In his updates, Jim suggests that the real issue is that perhaps we are providing more traceability than the market demands and others suggest that the issue is that upon discovery of an outbreak, the FDA doesn’t either adequately communicate the perceived cause of the outbreak or ever issue an “all clear” after it is over. Is either step either (a) practical when things are moving in real time, or (b) really the FDA’s responsibility or even power under current laws and regulations?

The whole point of the Produce Traceability Initiative is to move the industry to provide more traceability than the market was doing. One of the strongest motivations for PTI was to supersede government action on the matter. At the same time PTI, by providing the industry with a common “language,” may create unknown benefits above and beyond PTI.

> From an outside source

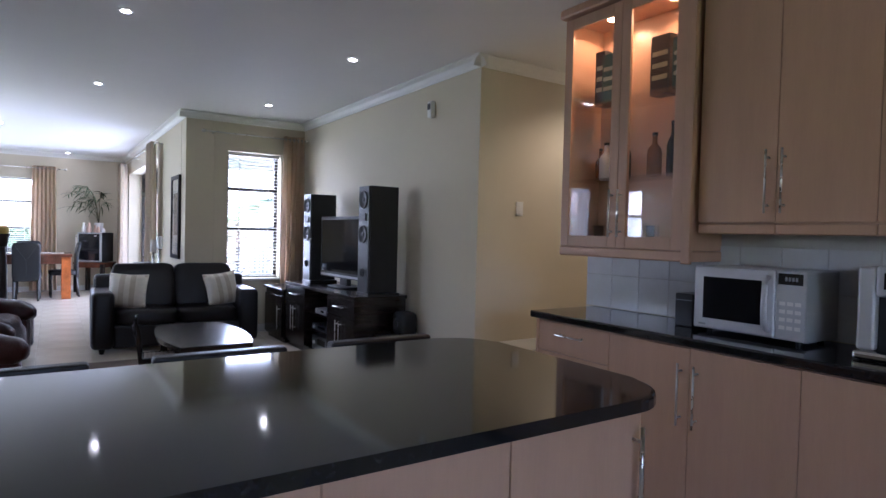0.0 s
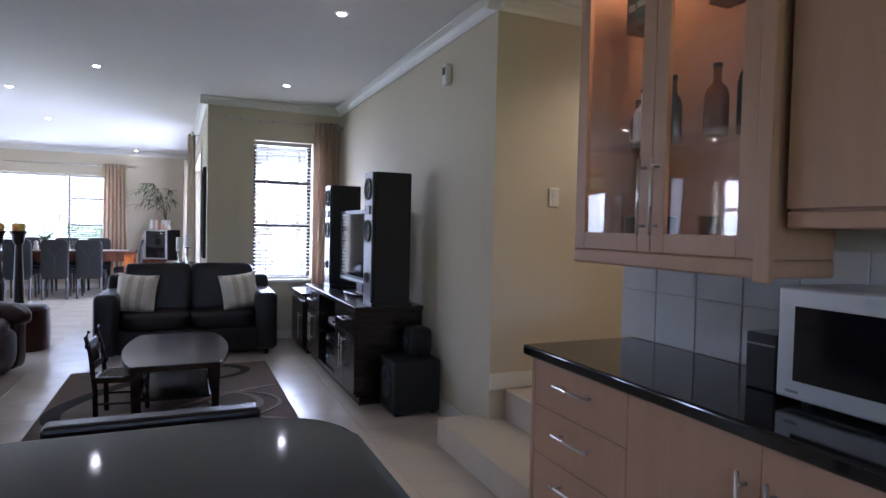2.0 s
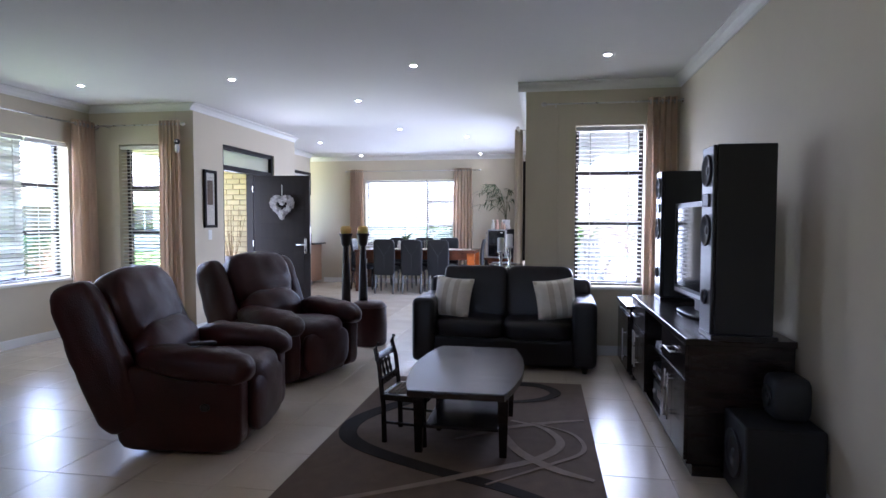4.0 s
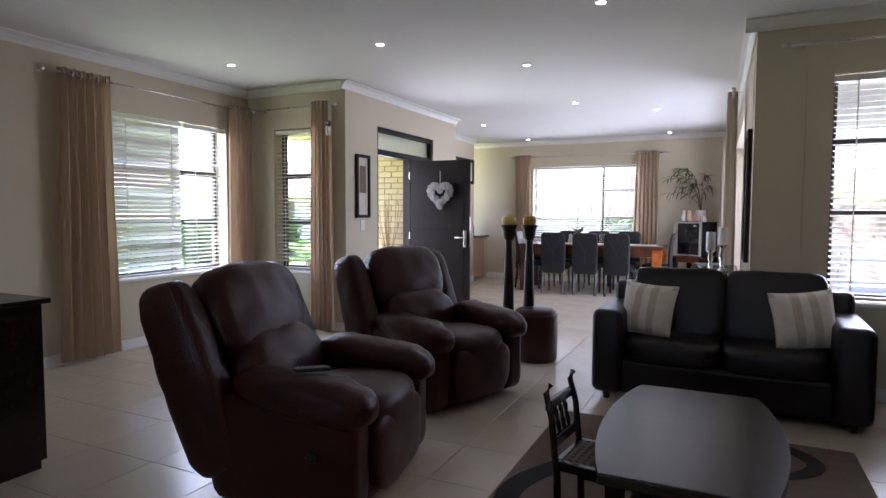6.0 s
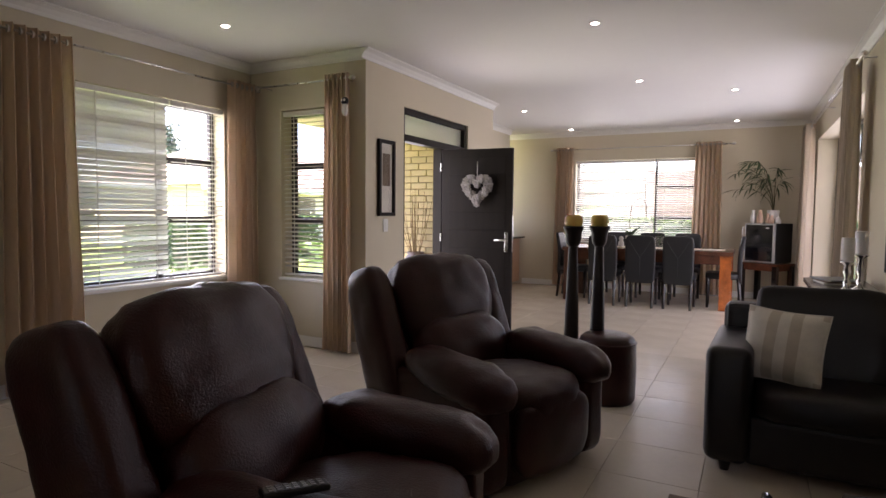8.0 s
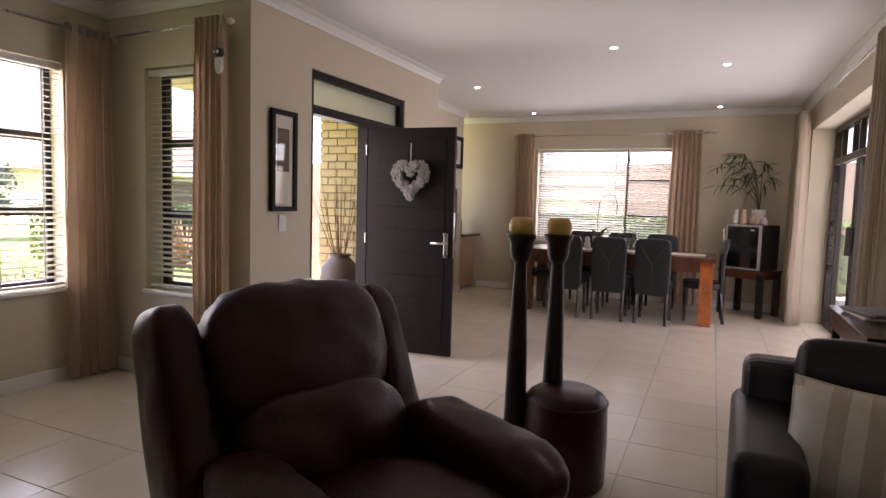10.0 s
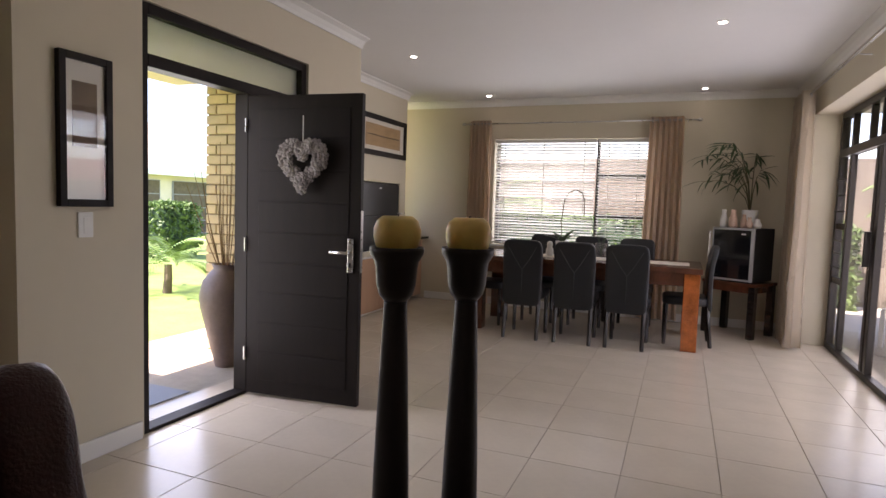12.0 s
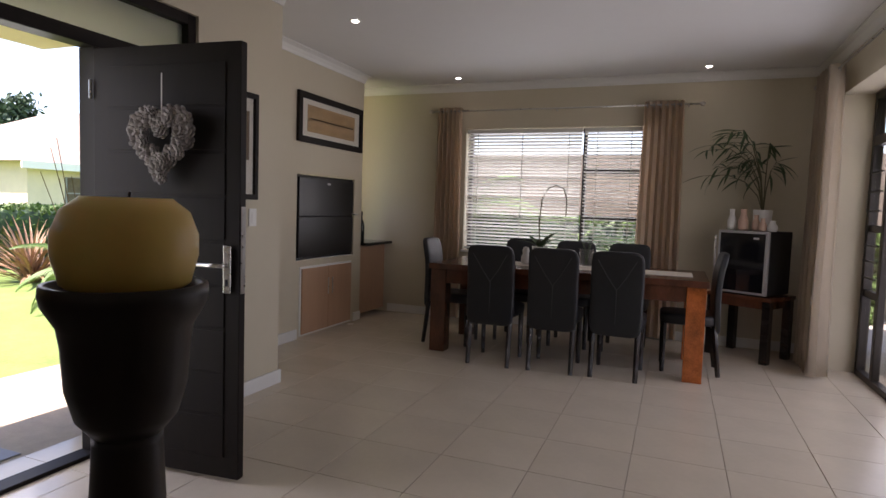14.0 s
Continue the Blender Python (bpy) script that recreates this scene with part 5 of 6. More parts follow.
def dining_chair(m):
    """Faces local +y; origin on the floor under the seat."""
    t = thing("dining_chair", m, "high-backed charcoal leather dining chair with dark wooden legs", "dining chair", "chairs round the dining table")
    part("seat", puff(0, 0.0, 0.46, 0.215, 0.225, 0.05, 6, 8), M_CHAIRLEATHER, t, smooth=True)
    bk = puff(0, 0, 0, 0.205, 0.028, 0.34, 8, 9)
    for v in bk.verts:
        v.co.y -= 0.05 * (v.co.z / 0.34) ** 2 * (1 if v.co.z > 0 else 0.2)
    back = part("backrest", bk, M_CHAIRLEATHER, t, smooth=True)
    back.location = (0, -0.215, 0.69)
    for pts in ([(0, -0.030, -0.3), (0, -0.0305, 0.03)], [(0, -0.0305, 0.03), (-0.07, -0.036, 0.13), (-0.15, -0.06, 0.27)], [(0, -0.0305, 0.03), (0.07, -0.036, 0.13), (0.15, -0.06, 0.27)]):
        part("seam", tube(pts, 0.0035, 5), M_SEAM, back)
    for sx in (-1, 1):
        part("back_leg", tube([(sx * 0.175, -0.25, 0), (sx * 0.175, -0.225, 0.2), (sx * 0.175, -0.20, 0.43)], 0.019, 4, taper=1.25), M_DARKWOOD, t)
        part("front_leg", tube([(sx * 0.175, 0.19, 0), (sx * 0.175, 0.19, 0.43)], 0.018, 4, taper=1.3), M_DARKWOOD, t)
    return t


first = dining_chair(pose(-0.91, 13.16, 0))
for x, y, r in ((-0.39, 13.19, 1), (0.125, 13.22, -2), (-0.97, 14.12, 180), (-0.42, 14.12, 181), (0.10, 14.12, 178), (0.66, 13.65, 92), (-1.50, 13.65, -88)):
    copy_thing(first, pose(x, y, 0, 0, 0, r))

runner = thing("table_runner", pose(0, 0, 0), "pale woven runner along the dining table", "table runner")
part("cloth", box(-1.3, 0.68, 13.44, 13.84, 0.821, 0.825), M_CREAMFABRIC, runner)
orchid = thing("orchid", pose(-0.62, 13.5, 0.825), "potted orchid with a bare arched stem on the table", "plant")
part("pot", lathe([(0.05, 0), (0.06, 0.01), (0.075, 0.18), (0.07, 0.18), (0.055, 0.16), (0.01, 0.16)], 20), M_WHITECER, orchid, smooth=True)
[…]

It would be very good for FDA to communicate the “cause” of an outbreak but FDA rarely knows the cause in real time — as the Jim Gorny piece we mentioned above indicates.

“All Clears” would also be desirable, but outbreaks are really unpredictable events. And the FDA would look silly if it went around declaring “all clear” and there was another outbreak the next day.

What would be useful is for the FDA to place in perspective its legitimate concerns. During the Salmonella Santpaul Tomato cumm chili pepper crisis and the spinach crisis, we often had some fun figuring out how great the risk really was based on the number of servings of these products produced.

It was typically so small that it seemed certain the FDA would be embarrassed to actually stand out there and say, “There is a risk to the fifth decimal place that you might get ill by eating this product, so we are banning it.”

It does seem to us that if the FDA is going to act by, say, recommending that consumers not consume and retailers not sell a particular commodity, it does have a responsibility to explain the standard by which it imposes such a draconian plan and, by the same measure, the standard by which it lifts such a ban.

In many cases, it appears that there is a subjective highly risk-averse culture at FDA and there is simply no indication that the citizenry is as risk-averse as the FDA is.

We thank Richard Goldfarb and Stoel Reeves for helping us think through such important issues.

Richard ended his piece with a little joke and we will steal it:

In case you should come across some romaine tainted with E coli 0145, the answer is to heat it, not wash it. Salon.com has a recipe.

We say it is a joke because, obviously, if you come across a virulent pathogen that can cause serious illness or death — you throw it out and sanitize anything that came near it.

The FDA doesn’t want consumers to wash pre-washed salads — although Costco requires vendors to put a “wash before using” sign on its spinach. The FDA takes its position because the likelihood of cross-contaminating your kitchen is far greater than the likelihood of washing it off.